Volkswagen has chosen joint ventures to remedy the delays accrued by its software subsidiary CARIAD in developing software for its long delayed SSP platform for BEVs. For markets outside of China, the Volkswagen partners with Rivian. The latter company will provide a base SDV software paired with zonal hardware for Volkswagen, Audi and other vehicles planned to start on SSP.
VW Group is a diverse range of four brands with different powertrains and market segmentations. While suited to BEV cars, the issue of SDV variants for hybrids, range extended-BEVs and ICE propulsion systems is still an open question, and not a Rivian focus.
The first Rivian zonal E/E architecture will appear this year on the Rivian RT2 and the first Volkswagen SDV in the ID.1, anticipated in 2027. VW’s SSP platform will eventually start 2028 or 2029, two to three years behind the original schedule, and is anticipated to be with the ID.Golf.
For China markets, VW China operates independently and is outsourcing SDV development to Xpeng, which will use its own China Electronic Architecture based on zones and central computing and a China based supply chain for the key semiconductors. This design accelerates time-to-market for VW tuned to China market expectations, e.g., L2+ with urban navigation and advanced infotainment and frequent updates.
Finally, BMW has remained on track with its stated SDV introduction goals by prudently building on an already advanced E/E foundation. The upgraded E/E design for Neue Klasse platform includes four domain controllers and two simple zone controllers for body functions, in addition to e-fuses to improve harness weight, while 600m of wiring was shaved-off compared to previous models. One takeaway is that a conservative, scalable architecture can be an advantage over a disruptive E/E redesign if it can be deployed across the fleet sooner and/or more widely.
The SDV requires new hardware to accommodate an E/E architecture no longer fixed in the original manufacturing platform sense. This places new demands on OEMs to scale with sufficient compute headroom to manage future features, to continually evolve the software and to provide continual cybersecurity protection from attack. This partners with a network topology that avoids updating dozens of distributed ECUs independently.

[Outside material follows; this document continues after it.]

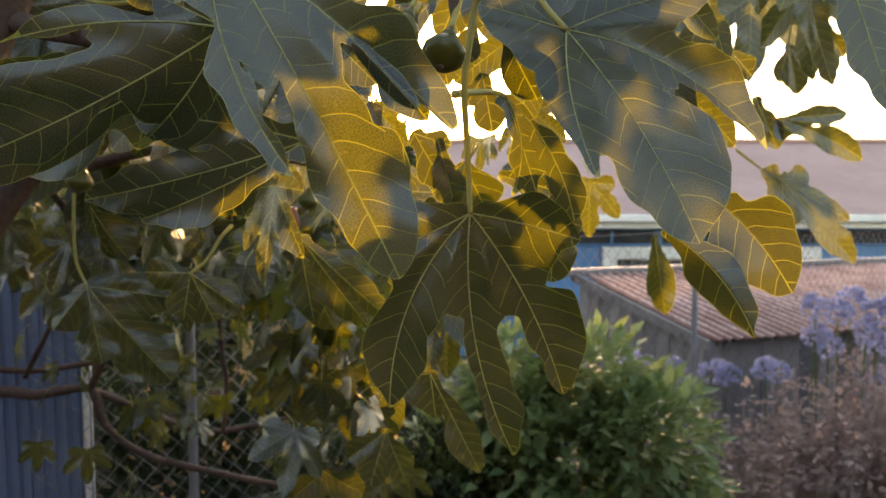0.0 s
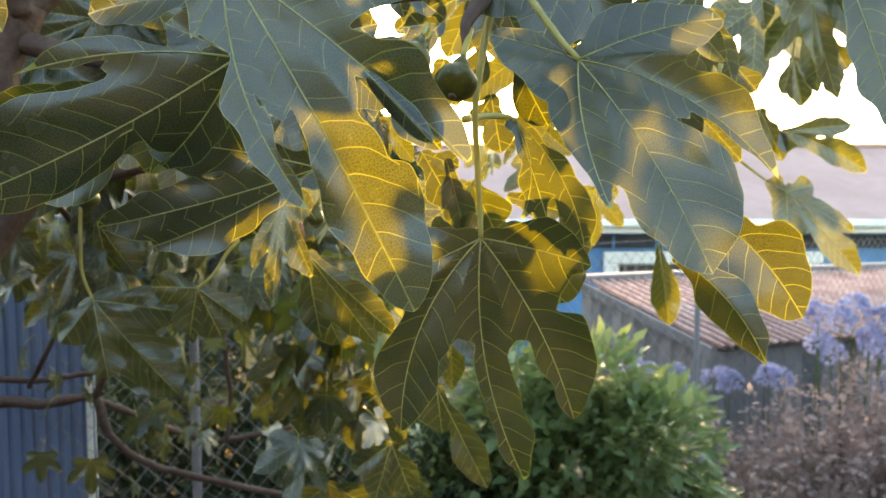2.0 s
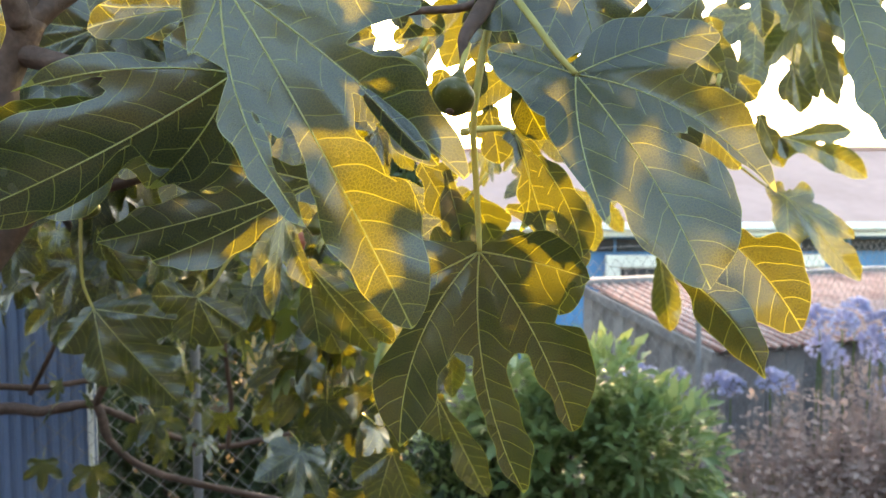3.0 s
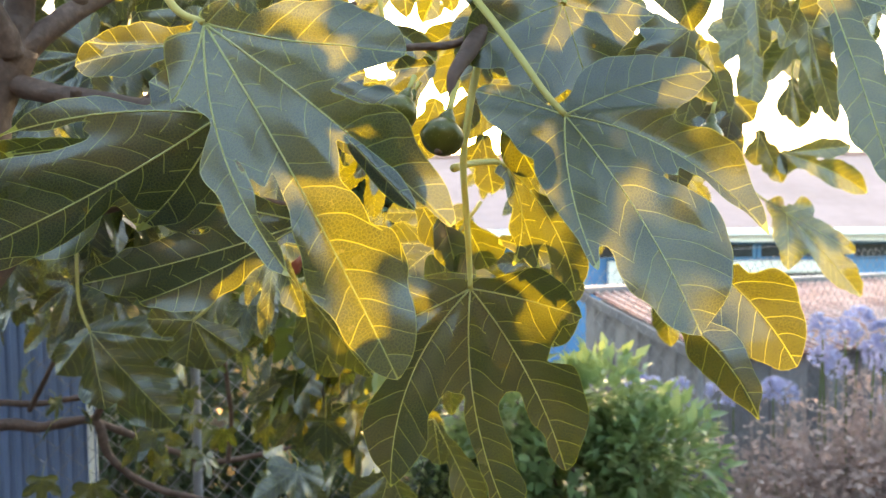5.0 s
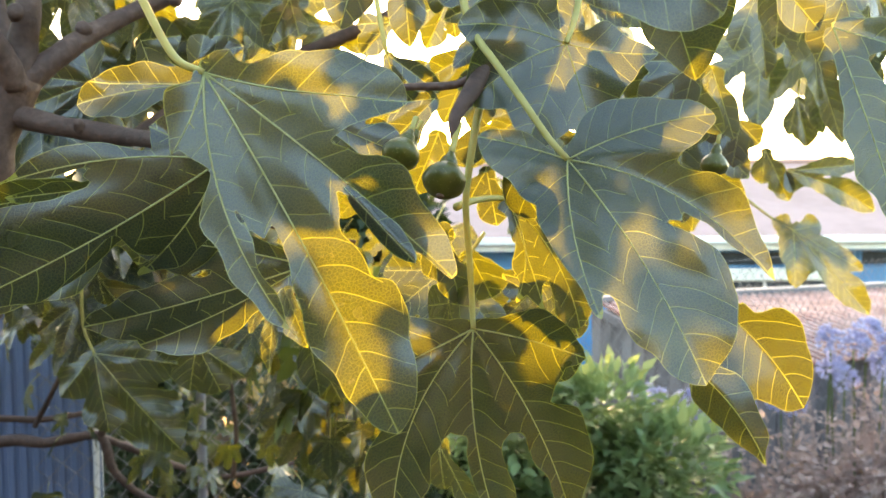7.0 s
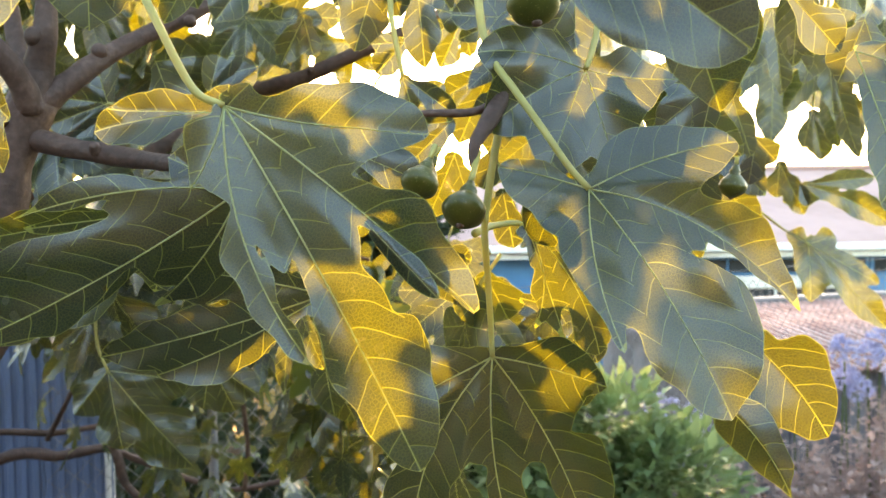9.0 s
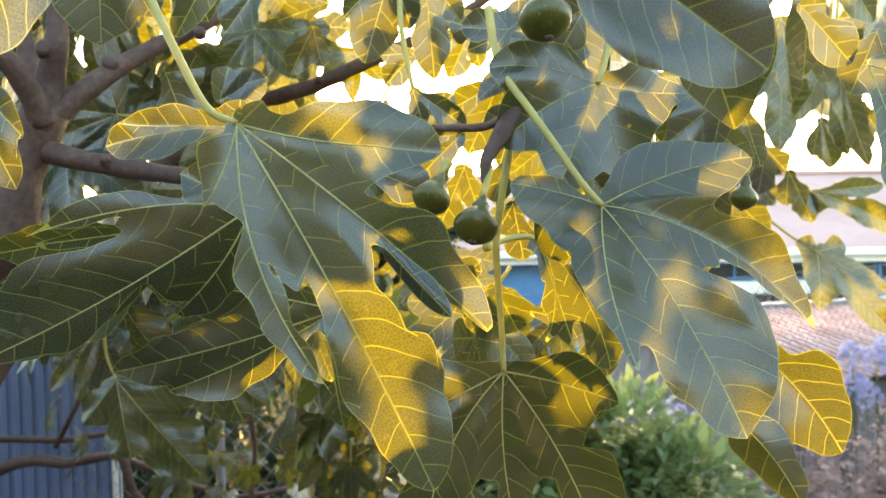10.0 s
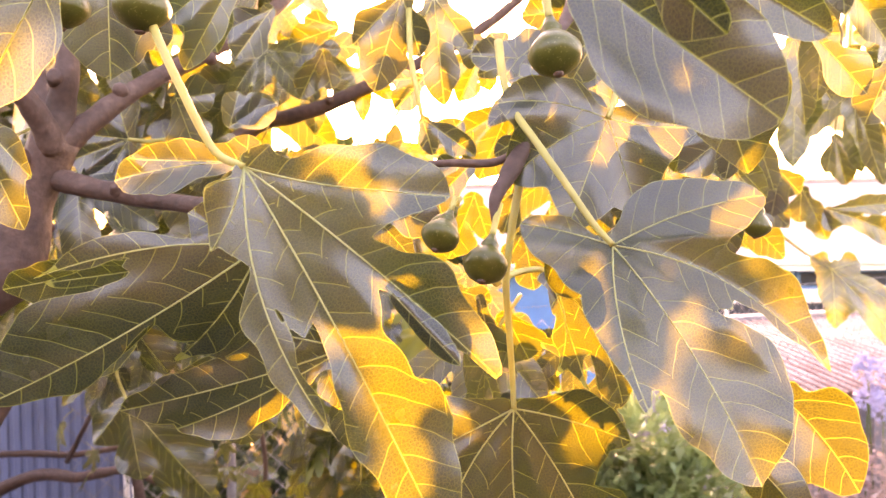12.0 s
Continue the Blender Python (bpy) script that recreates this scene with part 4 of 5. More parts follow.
branch([(-0.709, 2.525, 0.810), (-0.690, 2.506, 0.954), (-0.688, 2.465, 1.073), (-0.669, 2.376, 1.230), (-0.584, 2.281, 1.295), (-0.401, 2.090, 1.411)], [0.008, 0.0075, 0.007, 0.007, 0.006, 0.004])
branch([(-1.375, 2.10, 1.11), (-1.275, 2.165, 1.099), (-1.160, 2.214, 1.082), (-1.072, 2.265, 1.084), (-0.987, 2.296, 1.093)], [0.010, 0.009, 0.009, 0.008, 0.007])
branch([(-1.150, 2.164, 1.076), (-1.063, 2.124, 1.209), (-0.980, 2.083, 1.337)], [0.007, 0.006, 0.004])
branch([(-0.60, 1.25, 1.62), (-0.38, 1.22, 1.66), (-0.14, 1.20, 1.62)], [0.010, 0.007, 0.003])


# scars where old shoots were cut
for at, way, r in (((-0.393, 0.886, 1.868), (0.2, -0.9, 0.35), 0.0075), ((-0.436, 0.832, 1.873), (0.1, -1, 0.1), 0.0085), ((-0.371, 0.820, 1.757), (0.1, -0.8, 0.6), 0.005), ((-0.463, 0.790, 1.868), (0.5, -0.8, 0.2), 0.006), ((-0.470, 0.822, 1.790), (0.2, -1, 0.0), 0.009), ((-0.318, 0.958, 1.915), (0.1, -0.9, -0.3), 0.006), ((-0.24, 1.299, 1.918), (0.0, -1, 0.2), 0.006)):
    at, way = Vector(at), Vector(way).normalized()
    branch([at - way * 0.004, at + way * 0.003, at + way * 0.006], [r * 1.25, r, r * 0.7], "branch_scar", sides=9, rough=0.2)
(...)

The SDV race will be won by those who align hardware consolidation with software execution. But due to the demands of cybersecurity, it is a race that never ends. OEMs are therefore entering a new, exciting and above all disruptive phase in their development from mechanical-system to software-driven system. As this article demonstrates, each player must deal with certain baggage that they inevitably bring on the ride, and which determines the success rate of their SDV-readiness.
Richard Dixon
is Senior Principal Analyst at S&P Global Mobility.
Manuel Tagliavini
is Principal Analyst at S&P Global Mobility.